Various BYU students have chosen to work as caretakers to gain experience in working with patients to help prepare for different forms of careers in health care.
Yet, in cases of family health problems, some work in caretaking isn’t always by choice, but necessity. One such example is BYU alumna Lesli Pennock.
Pennock has been working as a full-time caretaker for her husband since his stroke in January 2015. Pennock said the experience has been challenging but that she has seen many blessings along the way.
Pennock said she could have chosen to have home health care come to help with her husband, but she decided it was better for their situation for her to stay home and care for her husband full-time.
BYU senior Blake Cowan works as a caretaker for adults with autism for August Sun Inc.

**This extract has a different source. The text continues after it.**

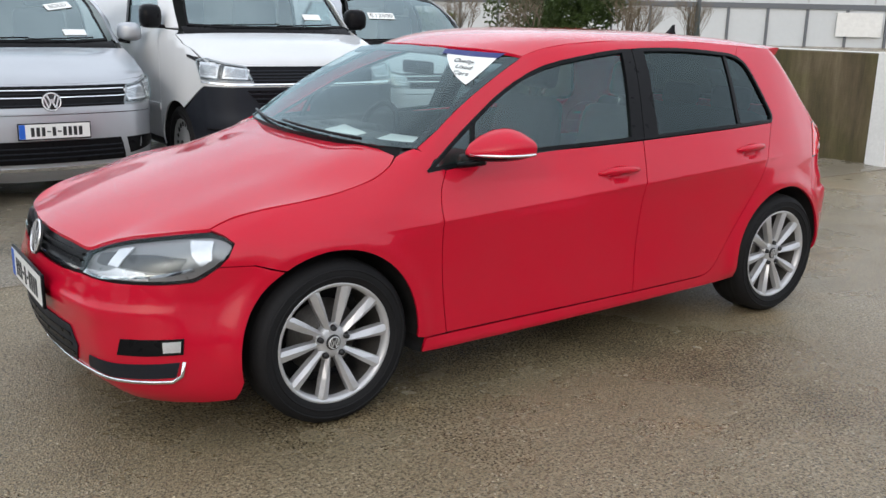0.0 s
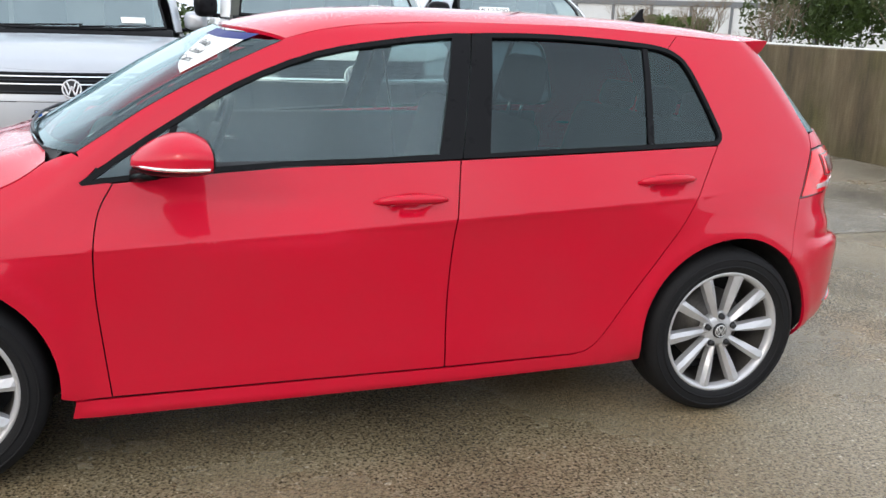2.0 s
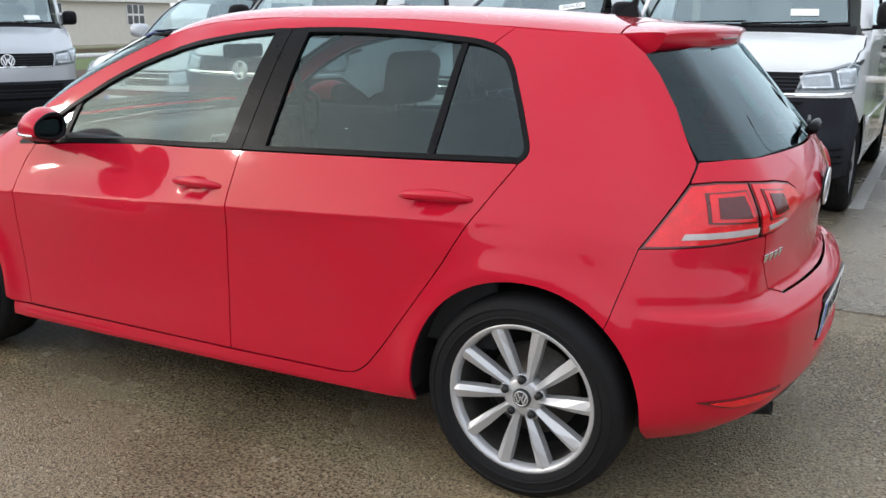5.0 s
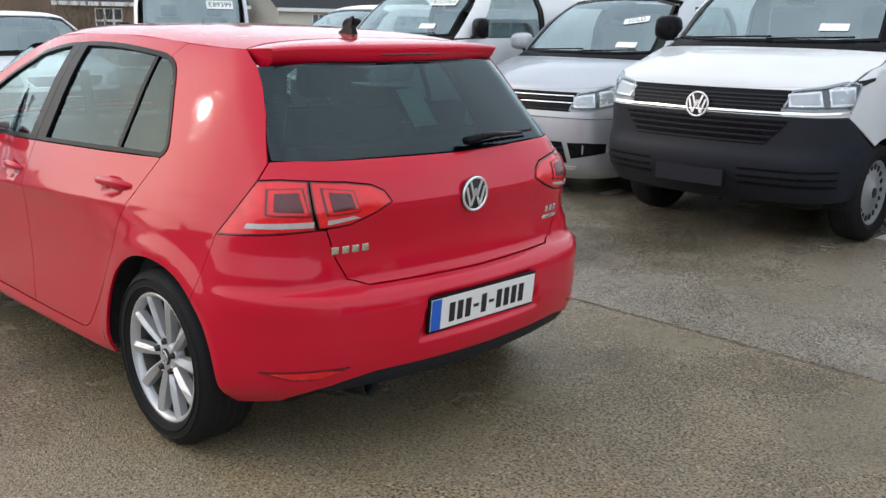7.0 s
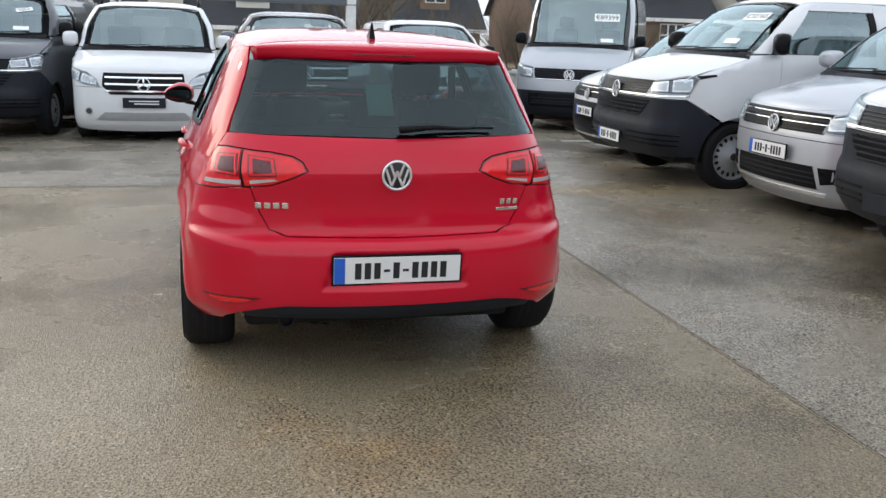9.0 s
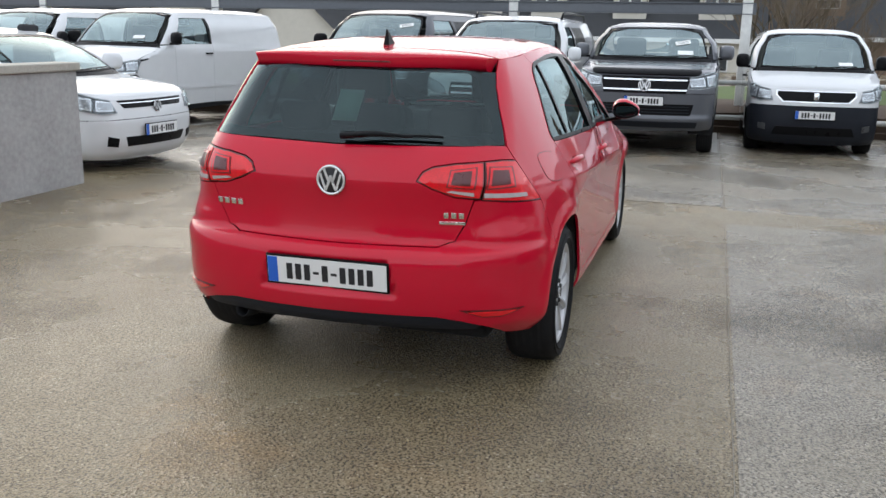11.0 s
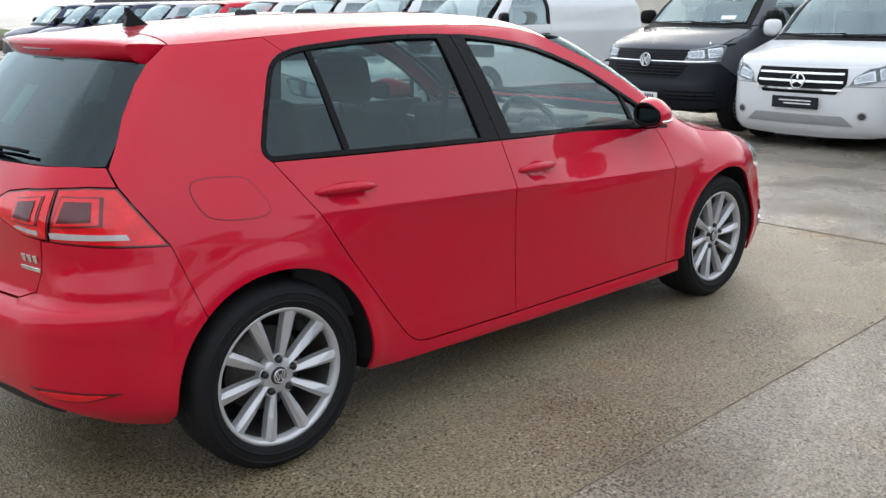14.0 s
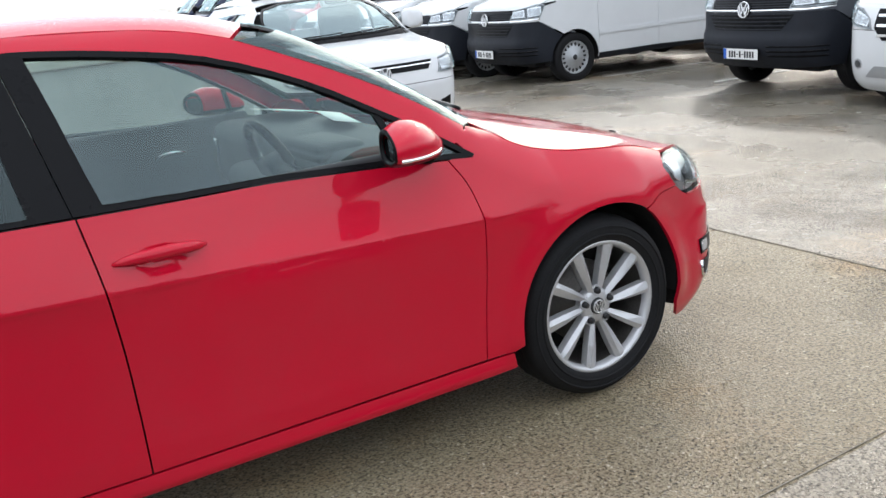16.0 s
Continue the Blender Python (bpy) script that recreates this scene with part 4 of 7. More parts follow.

He looked into caregiving to help give him patient exposure for medical school.
Cowan has worked with the same clients for a little over two years.
“Some of the clients are little more aggressive than others, so you have to be trained in different types of restraints to be able to help get the clients into a safe position where they’re not going to hurt themselves or other people (and) allows them to calm down,” Cowan said.
Cowan said working as a caretaker includes having the patience to help his clients learn something or help them see the importance of doing simple things, such as personal hygiene or cleaning their rooms.
Clients can also teach their caregivers quite a few things, according to Cowan.
“They can even teach you awesome lessons because they don’t come with a lot of judgment of others or criticism,” Cowan said.
BYU senior Kelsie Tanner also learns from the people she cared for.
Tanner worked as a caregiver for Danville Support Services during the summer of 2016. While she cared for two older women — including one who needed 24-hour care — Tanner said she was “learning things along with them.”
Tanner said learning caretaking skills like cooking, cleaning and caring for another person helps her now as a mom.
Although caretaking may seem burdensome at times, Tanner said those who are passionate about caring for others find it a joy.
Kylan Vanderpool, another caregiver who works with Cowan, said one of the autistic clients he works with was pretty aggressive in the beginning and would get in “tussles” with Vanderpool occasionally.
Instead of getting mad at his client, Vanderpool said he would just love him. Simply expressing love has brought Vanderpool and his client closer together and now he is less aggressive, Vanderpool said.
BYU junior Jessi Groesbeck currently works at the Courtyard at Jamestown Assisted Living in Provo. Initially, Groesbeck said she was hoping to gain patient experience by working at a hospital, but after realizing the competitive nature of getting a job there, she decided to reconsider caretaking.
“I didn’t want to do it at all, but now I don’t know why I wouldn’t have done this,” Groesbeck said. “I’m so glad I did.”
Groesbeck said her preparation to be a nurse practitioner encouraged her to gain experiences working as a caretaker. She said her experiences have shown her that she hopes to one day care for her own family.
“I’ve personally called up my grandparents and said, ‘Listen, if you ever get to this point in your life, I will be the one to take care of you,'” Groesbeck said.
About 80 percent of the residents at the assisted living center have family visit often, according to Groesbeck.
“The main reason why people put their family in assisted living is for safety,” Groesbeck said.
If an individual needs 24-hour care, Groesbeck said it’s usually easier and safer to have a caretaker provide for them.
However, not all families outsource for help in taking care of their family members. The decision depends on the individual and what is safest for them.
“I think having a family member caretaker is just way too hard. I’ve seen too many people who it just wears on them over time,” Tanner said. “It just sucks away the life and they’re not able to do whatever they want, versus somebody like me who loves to take care of other people and who would love to be able to relieve that burden from other people.”
In the assisted living center, Groesbeck said the experience is catered to the residents. Those at the center can refuse anything because the center honors a bill of rights for residents.
“They have the legal right to say no to anything or refuse anything,” Groesbeck said. “That’s also kind of a struggle because sometimes their health gets worse because they refuse things. You just have to chart it.”
Pennock said there are definite blessings and struggles that come with the job of caretaking. One result of the stroke that has made it hard for Pennock to know how to best care for her husband has been his inability to speak or understand speech.
“He’s been really accepting. And I don’t know if that’s his own strength coming out or if he’s been blessed by the Lord,” Pennock said. “By and large, he just works really hard.”
Pennock said the hardest part about taking care of her husband is that it is constant. So, she said she takes things a day at a time and only worries about what needs to get accomplished that day.
Now, her husband can walk with a walker, has regained some of the feeling in the right side of his body, can understand most of what Pennock says and can answer with a word or two.
“It is getting better, but it’s really slow and really gradual,” Pennock said. “We just keep trying and working at it every day and he is still making improvements too, so that’s been cool.”
Cowan said he has focused on expecting small victories first and that, over time, those can become big victories.
“When you see them actually do it on their own without being prompted, it’s a good feeling,” Cowan said. “I’ve learned to look for those small victories.”